(GOAL OF THE EXERCISE)
Your task is to copy a single run of lines that starts at the line with "scene = bpy.context.scene" and stops at the line with "turn = (Vector(target)", keeping both ends. Copy nothing else.
┌────────
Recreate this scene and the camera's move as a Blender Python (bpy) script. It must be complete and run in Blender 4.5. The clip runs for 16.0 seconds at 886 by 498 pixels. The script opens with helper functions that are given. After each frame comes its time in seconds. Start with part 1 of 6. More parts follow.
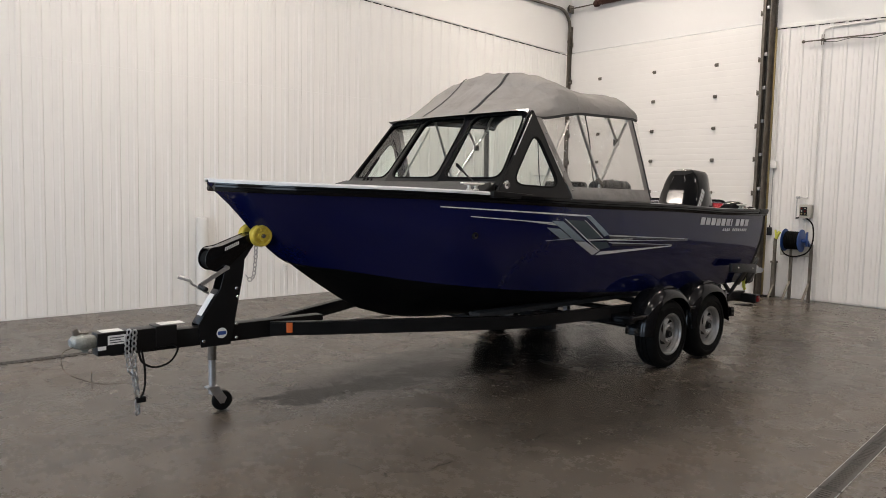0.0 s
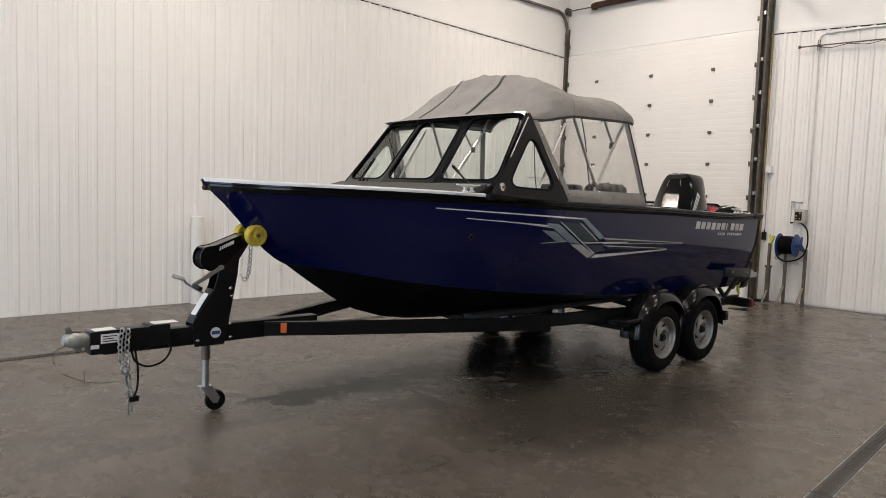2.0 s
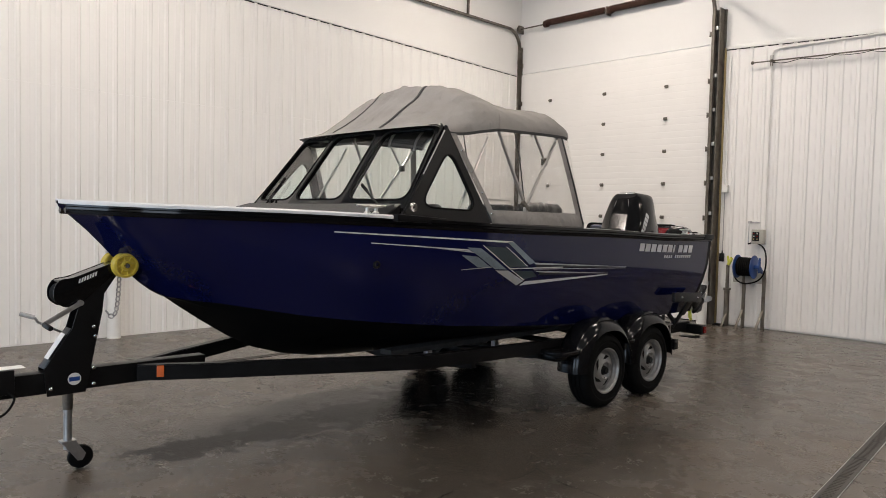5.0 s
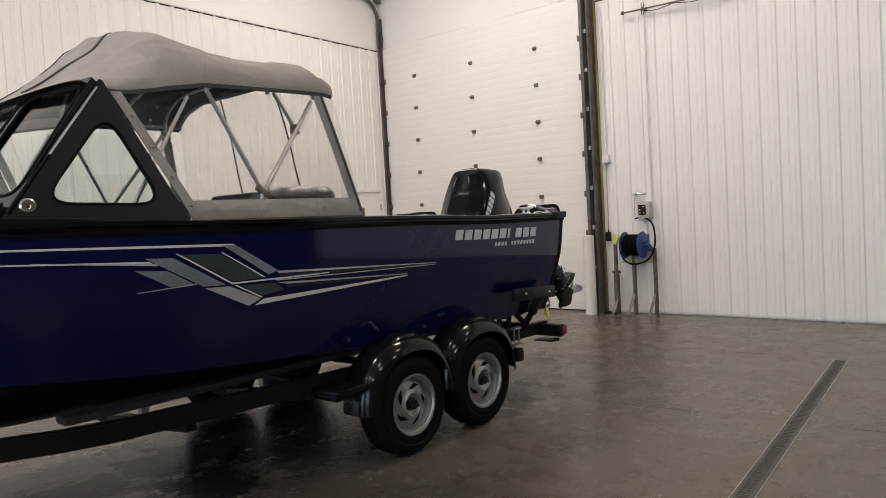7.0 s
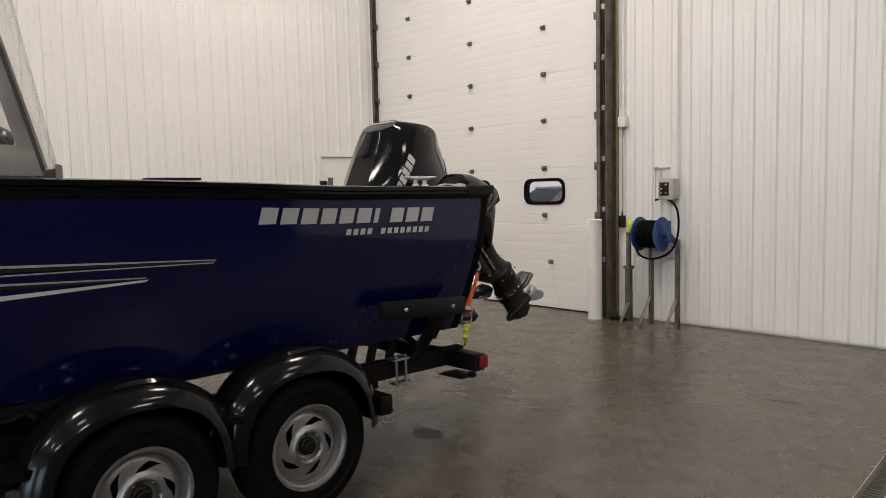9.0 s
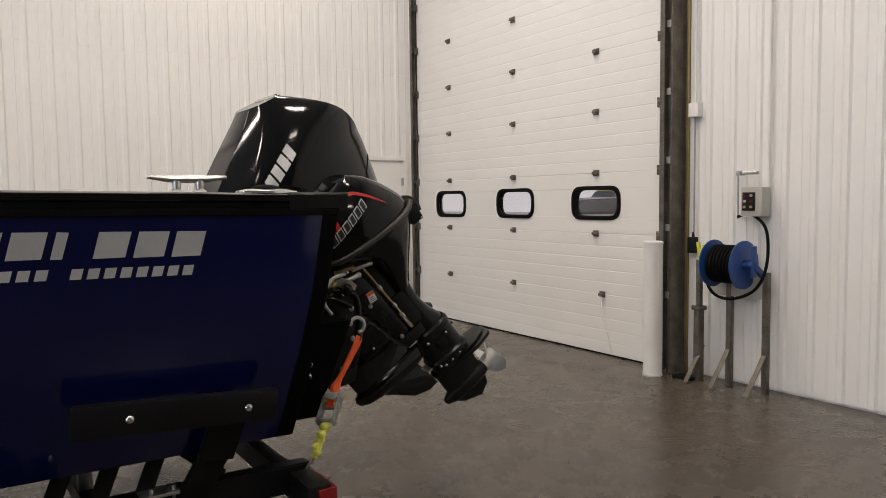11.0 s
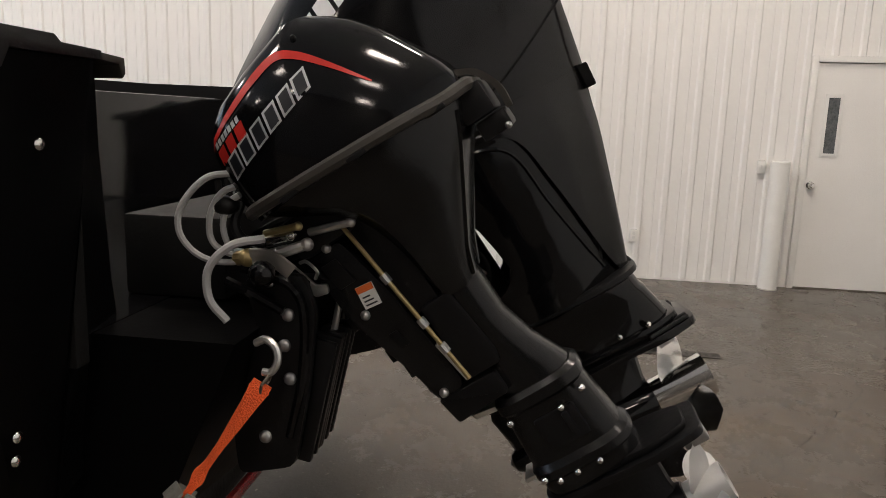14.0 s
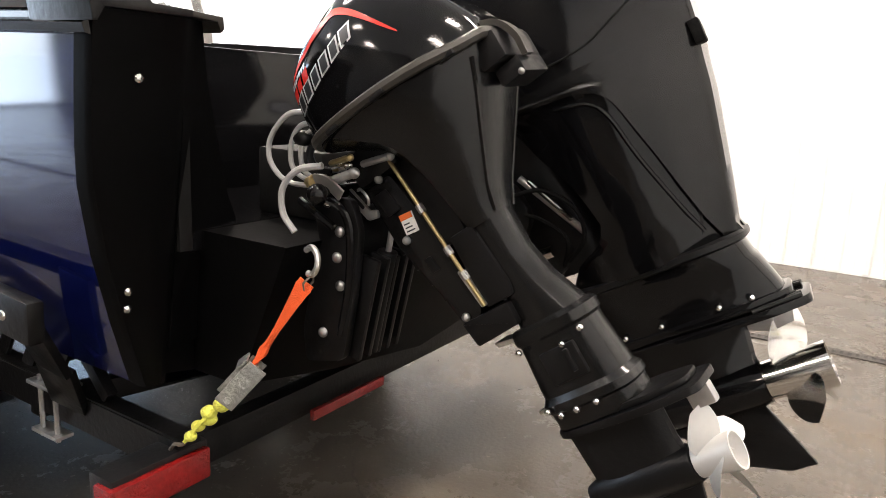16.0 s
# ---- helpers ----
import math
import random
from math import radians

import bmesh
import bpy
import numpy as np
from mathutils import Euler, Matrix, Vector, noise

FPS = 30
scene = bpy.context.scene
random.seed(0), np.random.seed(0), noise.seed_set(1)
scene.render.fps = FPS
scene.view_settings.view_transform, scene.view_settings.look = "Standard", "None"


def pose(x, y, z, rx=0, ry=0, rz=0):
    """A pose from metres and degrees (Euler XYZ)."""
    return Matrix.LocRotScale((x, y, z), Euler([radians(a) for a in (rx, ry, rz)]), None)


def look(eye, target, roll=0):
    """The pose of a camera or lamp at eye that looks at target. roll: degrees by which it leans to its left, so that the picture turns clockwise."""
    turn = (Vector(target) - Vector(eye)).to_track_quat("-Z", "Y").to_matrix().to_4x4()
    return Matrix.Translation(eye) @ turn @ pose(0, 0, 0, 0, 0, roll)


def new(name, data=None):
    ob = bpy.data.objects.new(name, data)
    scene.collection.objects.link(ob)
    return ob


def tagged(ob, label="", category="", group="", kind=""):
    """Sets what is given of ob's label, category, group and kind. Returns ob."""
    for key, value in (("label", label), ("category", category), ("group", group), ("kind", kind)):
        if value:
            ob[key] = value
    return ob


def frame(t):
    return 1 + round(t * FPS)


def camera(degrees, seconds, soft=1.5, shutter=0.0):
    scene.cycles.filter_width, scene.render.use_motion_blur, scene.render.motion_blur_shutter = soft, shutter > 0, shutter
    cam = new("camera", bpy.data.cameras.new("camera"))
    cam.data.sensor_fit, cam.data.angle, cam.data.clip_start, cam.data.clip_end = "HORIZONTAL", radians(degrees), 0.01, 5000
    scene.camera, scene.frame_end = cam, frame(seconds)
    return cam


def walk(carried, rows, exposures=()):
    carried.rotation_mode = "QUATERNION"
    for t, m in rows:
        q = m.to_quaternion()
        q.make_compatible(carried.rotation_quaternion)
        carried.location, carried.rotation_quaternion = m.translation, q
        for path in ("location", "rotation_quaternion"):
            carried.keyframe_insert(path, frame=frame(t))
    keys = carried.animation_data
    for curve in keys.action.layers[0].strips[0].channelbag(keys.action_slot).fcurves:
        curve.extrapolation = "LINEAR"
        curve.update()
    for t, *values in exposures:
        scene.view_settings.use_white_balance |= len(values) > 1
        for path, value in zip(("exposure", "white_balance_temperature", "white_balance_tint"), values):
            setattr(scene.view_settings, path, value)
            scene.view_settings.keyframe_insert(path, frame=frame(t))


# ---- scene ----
cam = camera(62.8, 16.0, soft=0.9)
PATH = [
    (0, (4.934, -6.505, 1.696), (3.463, -5.16, 1.538), 1.3),
    (0.5, (4.938, -6.524, 1.697), (3.477, -5.168, 1.531), 1.3),
    (1, (4.936, -6.51, 1.699), (3.478, -5.151, 1.537), 1.5),
    (1.5, (4.928, -6.507, 1.699), (3.47, -5.148, 1.542), 1.8),
    (2, (4.931, -6.502, 1.7), (3.468, -5.147, 1.545), 1.9),
    (2.5, (4.929, -6.521, 1.697), (3.464, -5.168, 1.541), 2.0),
    (3, (4.933, -6.53, 1.704), (3.46, -5.187, 1.543), 2.1),
    (3.2, (4.922, -6.52, 1.697), (3.447, -5.18, 1.536), 2.1),
    (5.3, (4.738, -5.407, 1.692), (3.349, -3.969, 1.626), 0.6),
    (5.5, (4.678, -5.177, 1.683), (3.339, -3.693, 1.618), -0.7),
    (6, (4.68, -4.619, 1.672), (3.352, -3.125, 1.613), -0.3),
    (6.5, (4.612, -4.1, 1.643), (3.388, -2.522, 1.543), -0.3),
    (7, (4.571, -3.56, 1.617), (3.271, -2.043, 1.519), -3.3),
    (7.5, (4.516, -2.986, 1.601), (3.129, -1.549, 1.489), -3.5),
    (8, (4.388, -2.379, 1.589), (2.964, -0.979, 1.473), -3.5),
    (8.5, (4.27, -1.722, 1.569), (2.795, -0.377, 1.443), -2.5),
    (9, (4.127, -1.108, 1.554), (2.681, 0.264, 1.39), -1.3),
    (9.2, (4.076, -0.862, 1.546), (2.643, 0.521, 1.367), -2.1),
    (11.3, (3.301, 1.251, 1.541), (1.598, 2.293, 1.424), -0.7),
    (11.5, (3.209, 1.412, 1.547), (1.478, 2.408, 1.438), -0.9),
    (12, (2.999, 1.832, 1.529), (1.163, 2.618, 1.41), -1.8),
    (12.5, (2.774, 2.165, 1.511), (0.886, 2.812, 1.379), -1.2),
    (13, (2.507, 2.44, 1.492), (0.554, 2.81, 1.268), 0.1),
    (13.5, (2.284, 2.666, 1.473), (0.307, 2.636, 1.173), 1.5),
    (14, (2.021, 2.79, 1.475), (0.071, 2.518, 1.12), 1.9),
    (14.5, (1.774, 2.955, 1.502), (-0.056, 2.215, 1.178), 2.7),
    (15, (1.762, 3.042, 1.528), (0.033, 2.077, 1.242), 2.3),
    (15.5, (1.891, 3.183, 1.475), (0.199, 2.166, 1.157), 1.7),
    (16, (1.988, 3.371, 1.428), (0.333, 2.334, 0.995), 2.6),
]
walk(cam, [(t, look(eye, target, roll)) for t, eye, target, roll in PATH],
     [(0, 0), (12.5, 0), (13.0, -0.10), (13.5, -0.04), (14.0, 0.18), (14.5, 0.55), (15.0, 0.85), (15.5, 1.30), (16.0, 1.65)])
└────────
(OUTPUT OF THE EXERCISE)
scene = bpy.context.scene
random.seed(0), np.random.seed(0), noise.seed_set(1)
scene.render.fps = FPS
scene.view_settings.view_transform, scene.view_settings.look = "Standard", "None"


def pose(x, y, z, rx=0, ry=0, rz=0):
    """A pose from metres and degrees (Euler XYZ)."""
    return Matrix.LocRotScale((x, y, z), Euler([radians(a) for a in (rx, ry, rz)]), None)


def look(eye, target, roll=0):
    """The pose of a camera or lamp at eye that looks at target. roll: degrees by which it leans to its left, so that the picture turns clockwise."""
    turn = (Vector(target) - Vector(eye)).to_track_quat("-Z", "Y").to_matrix().to_4x4()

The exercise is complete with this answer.